§ Written task:
Every line from the one with "finishes the script." to the one with "Matrix.Diagonal((0.6, 1, 1, 1)))", including those two, is to be copied exactly; all other lines of the entries below are left out.

** START Records for the task **

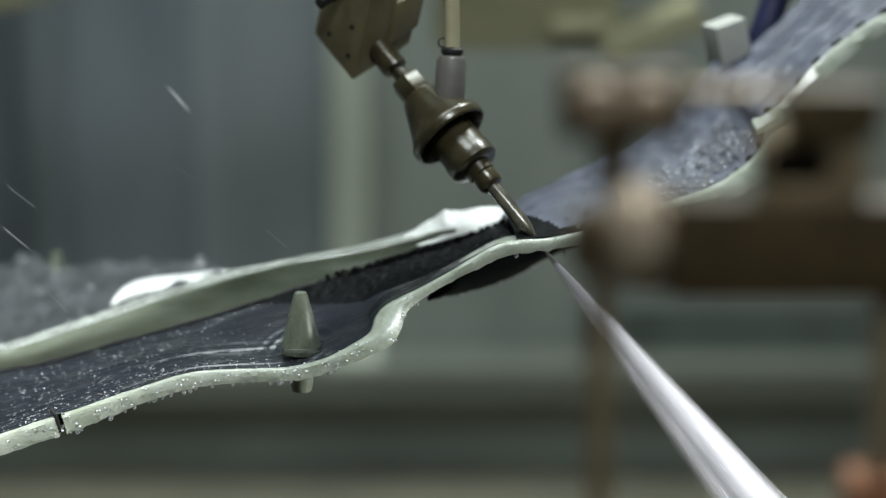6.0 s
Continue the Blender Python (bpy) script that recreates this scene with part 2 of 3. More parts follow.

** END Records for the task **
** START Records for the task **

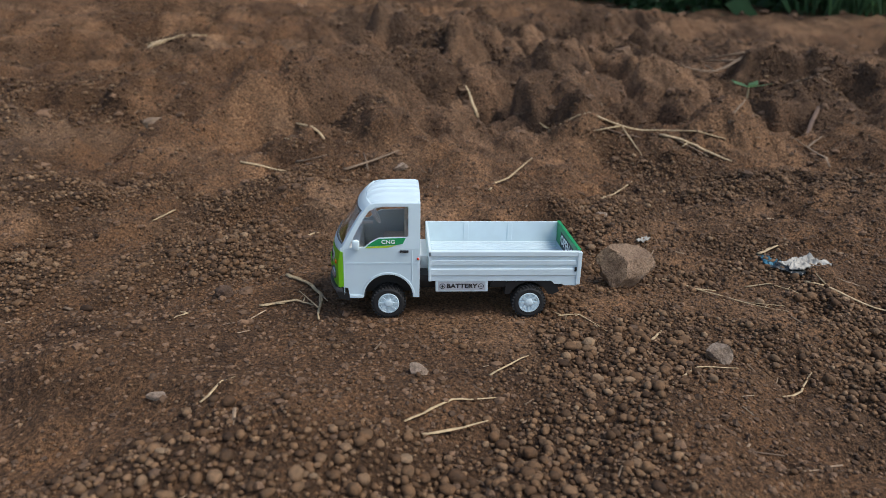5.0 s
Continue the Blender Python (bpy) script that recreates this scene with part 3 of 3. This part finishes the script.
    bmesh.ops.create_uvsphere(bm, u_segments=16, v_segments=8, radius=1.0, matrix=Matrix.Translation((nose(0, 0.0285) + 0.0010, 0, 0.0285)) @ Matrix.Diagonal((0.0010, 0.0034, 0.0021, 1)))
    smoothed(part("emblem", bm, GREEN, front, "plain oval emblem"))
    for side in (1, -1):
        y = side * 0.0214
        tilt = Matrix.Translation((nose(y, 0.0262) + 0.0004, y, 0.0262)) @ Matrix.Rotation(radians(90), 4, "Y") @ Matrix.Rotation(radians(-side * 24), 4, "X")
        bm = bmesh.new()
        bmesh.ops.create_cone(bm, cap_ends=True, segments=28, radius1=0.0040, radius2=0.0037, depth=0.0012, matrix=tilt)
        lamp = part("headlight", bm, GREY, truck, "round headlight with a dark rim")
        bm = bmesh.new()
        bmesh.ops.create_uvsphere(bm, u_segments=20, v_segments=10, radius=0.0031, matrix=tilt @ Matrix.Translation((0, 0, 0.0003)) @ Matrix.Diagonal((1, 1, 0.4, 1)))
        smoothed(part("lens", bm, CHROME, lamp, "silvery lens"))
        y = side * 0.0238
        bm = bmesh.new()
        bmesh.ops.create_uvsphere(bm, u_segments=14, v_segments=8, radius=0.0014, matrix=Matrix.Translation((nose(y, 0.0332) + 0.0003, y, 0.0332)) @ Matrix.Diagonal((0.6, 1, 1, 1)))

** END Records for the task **

§ Expected answer:
Continue the Blender Python (bpy) script that recreates this scene with part 3 of 3. This part finishes the script.
    bmesh.ops.create_uvsphere(bm, u_segments=16, v_segments=8, radius=1.0, matrix=Matrix.Translation((nose(0, 0.0285) + 0.0010, 0, 0.0285)) @ Matrix.Diagonal((0.0010, 0.0034, 0.0021, 1)))
    smoothed(part("emblem", bm, GREEN, front, "plain oval emblem"))
    for side in (1, -1):
        y = side * 0.0214
        tilt = Matrix.Translation((nose(y, 0.0262) + 0.0004, y, 0.0262)) @ Matrix.Rotation(radians(90), 4, "Y") @ Matrix.Rotation(radians(-side * 24), 4, "X")
        bm = bmesh.new()
        bmesh.ops.create_cone(bm, cap_ends=True, segments=28, radius1=0.0040, radius2=0.0037, depth=0.0012, matrix=tilt)
        lamp = part("headlight", bm, GREY, truck, "round headlight with a dark rim")
        bm = bmesh.new()
        bmesh.ops.create_uvsphere(bm, u_segments=20, v_segments=10, radius=0.0031, matrix=tilt @ Matrix.Translation((0, 0, 0.0003)) @ Matrix.Diagonal((1, 1, 0.4, 1)))
        smoothed(part("lens", bm, CHROME, lamp, "silvery lens"))
        y = side * 0.0238
        bm = bmesh.new()
        bmesh.ops.create_uvsphere(bm, u_segments=14, v_segments=8, radius=0.0014, matrix=Matrix.Translation((nose(y, 0.0332) + 0.0003, y, 0.0332)) @ Matrix.Diagonal((0.6, 1, 1, 1)))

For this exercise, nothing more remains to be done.